Oil prices clung near the $49 mark on Tuesday, pausing from a 12 percent slide from record highs ahead of key mid-week data on the health of winter fuel stockpiles in the leading consumer, the United States. US light crude gained 1 cent to $49.10 a barrel, more than $6.50 below the all-time peak at $55.67 struck on October 25 at the height of concerns over a possible winter supply crunch.
This week's data from the government Energy Information Administration (EIA) is expected to show a rise in US crude inventories for the seventh week in a row, but levels of distillate stocks, which include heating oil, remain a worry.
"US distillate stocks remain extremely low; they are at the lowest in five years at 115.7 million barrels. The funds' return to long positions therefore depends on how severe this winter is," said Frederic Lasserre at Societe Generale in Paris.
Oil's slide in the last 10 days saw hedge funds cut their net long positions to the lowest level in a year in a switch to other financial markets, particularly equities.
A preliminary survey by Reuters of eight analysts, forecast on Monday that US crude stocks would rise by 2.1 million barrels in the week to November 5 when the EIA releases its weekly report on Wednesday.

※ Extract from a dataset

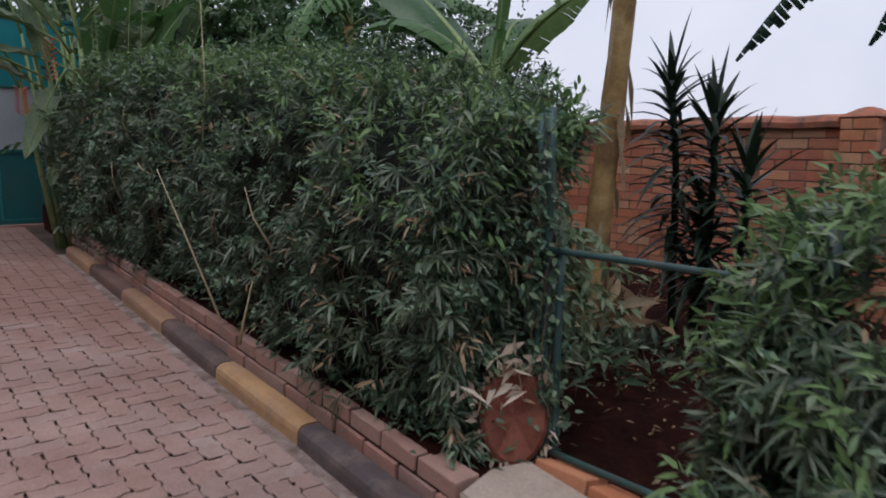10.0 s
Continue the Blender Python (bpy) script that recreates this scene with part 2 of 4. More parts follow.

Any increase would be despite continued disruptions to output in the US Gulf of Mexico, which is still recovering from damage from Hurricane Ivan in September.

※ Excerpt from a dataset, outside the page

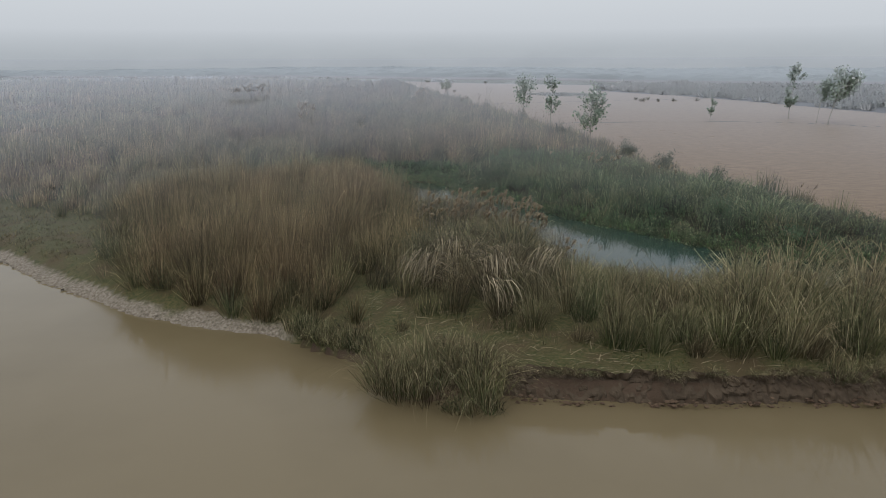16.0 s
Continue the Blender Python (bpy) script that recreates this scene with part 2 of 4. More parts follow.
def inside(poly, x, y):
    """Signed distance in metres to a polygon's edge: positive within."""
    x, y = np.asarray(x, float), np.asarray(y, float)
    d, sign = np.full(x.shape, 1e18), np.full(x.shape, -1.0)
    for (ax, ay), (bx, by) in zip(poly, poly[1:] + poly[:1]):
        ex, ey = bx - ax, by - ay
        k = np.clip(((x - ax) * ex + (y - ay) * ey) / (ex * ex + ey * ey), 0, 1)
        d = np.minimum(d, (x - ax - k * ex) ** 2 + (y - ay - k * ey) ** 2)
        if ey:
            cross = ((ay > y) != (by > y)) & (x < ex * (y - ay) / ey + ax)
            sign = np.where(cross, -sign, sign)
    return sign * np.sqrt(d)


def along(line, x, y):
    """Distance to an open line."""
    d = np.full(np.asarray(x, float).shape, 1e18)
    for (ax, ay), (bx, by) in zip(line, line[1:]):
        ex, ey = bx - ax, by - ay
        k = np.clip(((x - ax) * ex + (y - ay) * ey) / (ex * ex + ey * ey), 0, 1)
        d = np.minimum(d, (x - ax - k * ex) ** 2 + (y - ay - k * ey) ** 2)
    return np.sqrt(d)


def step(v, a, b):
    k = np.clip((v - a) / (b - a), 0, 1)
    return k * k * (3 - 2 * k)


# ---- the plan ----
WATER = -1.3
SHORE = [(-160, 20), (-50, -45), (-20, -68), (-9, -76.3), (-3.6, -80.5), (1.2, -84.6), (4.9, -87.6), (7.6, -88.9), (10.1, -90.0), (11.8, -90.4),
         (13.7, -91.7), (15.3, -92.6), (17.5, -94.3), (20.2, -95.0), (22.7, -95.3), (25, -95.5), (28.4, -95.4), (31, -95.5), (45, -97), (160, -104)]
NEAR_RIVER = SHORE + [(200, -180), (-200, -180)]
POND = [(14.5, -56), (15.6, -60), (16.5, -64.5), (18.2, -68.2), (20.3, -71), (22.6, -75.5), (24.3, -80), (26.2, -83), (31, -85.6), (40, -88), (54, -90),
        (55, -84), (42, -82.5), (33.5, -79.3), (31, -76), (28, -72.5), (25.5, -69.2), (23.3, -66), (21.4, -63.3), (19.3, -60.6), (18.6, -57.8), (16.5, -55.8)]
FAR_NEAR = [(-420, 260), (-250, 240), (-128, 226), (-100, 236), (-86, 247), (-49, 229), (-4, 210), (10, 196), (29, 177), (51, 161), (70, 149),
            (86, 141), (110, 128), (160, 105), (300, 60), (500, 20)]
FAR_FAR = [(500, 90), (300, 118), (140, 165), (107, 180), (92, 192), (70, 215), (45, 227), (10, 242), (-20, 262), (-61, 284), (-105, 288), (-148, 284), (-420, 330)]
FAR_RIVER = FAR_NEAR + FAR_FAR
BORDER = [(7, 150), (10, 112), (14, 95), (17.6, 76), (18.4, 66), (19.5, 58), (22, 51), (23, 46), (24.5, 38), (23.5, 30), (26.5, 15), (27.5, 4), (30, -5),
          (31.5, -13), (33, -25), (35.8, -38), (36.5, -53), (38.5, -62), (41, -66), (43, -74), (48, -87), (52, -97)]
REEDS = [(-160, 200), (-78, 186), (-46, 174), (-22, 168), (-4, 159)] + BORDER + SHORE[::-1]
SCRUB = [(63, 105), (66, 95), (70, 85), (78, 71), (86, 45), (92, 19), (98, 0), (110, -40), (220, -60), (220, 75), (110, 126), (81, 140), (79, 136), (74, 118)]
TURF_LEFT = [(-60, -30), (-22, -57), (-9, -68.5), (-2, -72.5), (0.8, -77), (2.6, -83.6), (5.4, -87.7), (8.6, -89.5), (13, -90.4), (13, -92), (-20, -75), (-70, -45)]
TURF_BAR = [(13.4, -88.2), (15.8, -87.4), (17.8, -90.0), (20.2, -91.9), (22.7, -92.8), (25.4, -93.5), (28.6, -93.9), (40, -94.6), (40, -99), (20, -97), (14, -93)]
TURF_SPOTS = [(12.4, 14.2, 1.7), (8.0, 9.2, 1.2), (17.4, 5.2, 1.1), (11.2, 18.6, 0.9), (15.8, -37.6, 1.0), (16.5, -47.5, 1.2)]
TRAILS = [[(7.6, -9.5), (7.9, -15), (8.1, -19.5), (7.6, -24), (7.4, -28)], [(11.2, -22.5), (11.6, -28), (12.1, -32)]]
WEEDS = [(1, -49.2), (5, -48.6), (9, -49.5), (13, -51.8), (16, -50.8), (19.2, -51.2), (20.8, -54), (19, -57), (16, -55.2), (14.2, -57), (15.0, -61), (16.0, -65),
         (17.6, -68.6), (19.6, -71.4), (18.2, -72), (15.6, -68.6), (14.2, -65), (13.4, -60), (11.5, -56.6), (7, -54.6), (2, -52.4)]
GREENS = [(19.5, -55), (22, -50.5), (28, -45.5), (35, -49), (36.6, -58), (39.6, -66.5), (42.3, -74), (45.5, -81), (44, -84), (33.5, -79.6), (31, -76.3), (28, -72.8), (25.5, -69.5), (23.3, -66.3),
          (21.4, -63.6), (19.3, -60.9), (18.6, -57.5)]
TALL = [(-1, -73), (1.5, -66), (6, -61), (11, -59), (14, -63), (15.2, -68), (17, -72), (17.8, -77), (16.5, -82), (15, -87), (14.5, -90.6), (12, -90.1), (8, -88.7), (4.2, -85.4), (1.0, -77)]
STRIP = [(22.4, -79), (23.6, -81.5), (26, -84.2), (31, -86.6), (40, -89), (54, -91), (56, -95.2), (40, -94.2), (28.6, -93.6), (25.4, -93.2), (22.7, -92.4), (20.6, -91.0), (22.2, -87), (22.6, -83)]
CANE = [(17.2, -75.5), (19, -73.5), (21.4, -75.5), (23.0, -79), (23.3, -83), (22.2, -87), (20.4, -90.6), (18.2, -89.2), (17.0, -86), (16.8, -80)]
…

As of Monday, Gulf of Mexico crude production remained at 87.5 percent of the normal rate of 1.7 million barrels per day (bpd).
The Reuters survey also predicted a slim rise in distillate stocks of 400,000 barrels, which includes key winter heating oil.
"The next two weeks are key, $55 will be easy to touch if people think demand in the winter season will be strong," said Tony Nunan at Mitsubishi Corp in Tokyo.
Cold weather in the US Northeast, the world's biggest regional heating oil market, could send prices shooting up by stretching tight supplies, although by the same token sustained mild weather would ease much of the pressure, analysts said.
The threat of instability in the Middle East and potential supply disruptions from the oil-rich region, as well as a looming strike in Nigeria could also help push prices back up to records.
Nigerian authorities have threatened to sack workers who join next week's planned general strike over rising fuel prices, which unions say may hit oil supplies from the world's eighth-largest exporter. Nigeria pumps about 2.4 million bpd.
Edmund Daukoro, Nigeria's Presidential Adviser on Petroleum, predicted on Monday that US oil would stay between $45 and $50 a barrel in the near term.
"The immediate thing that is visible... is progress in Iraq," Daukoro told Reuters. "As long as that remains on the boil, I don't see a big drop now in price."
US Marines and Iraqi troops launched on Monday a full-scale assault on the rebel stronghold of Falluja, while Baghdad saw the biggest wave of bombings in the capital in weeks.
Shipping sources said on Monday the flow of Iraqi Kirk crude resumed at the weekend to Turkey's Mediterranean port Ceyhan and was running at about 400,000 bpd after repairs to a key pipeline that was blown up by insurgents last week.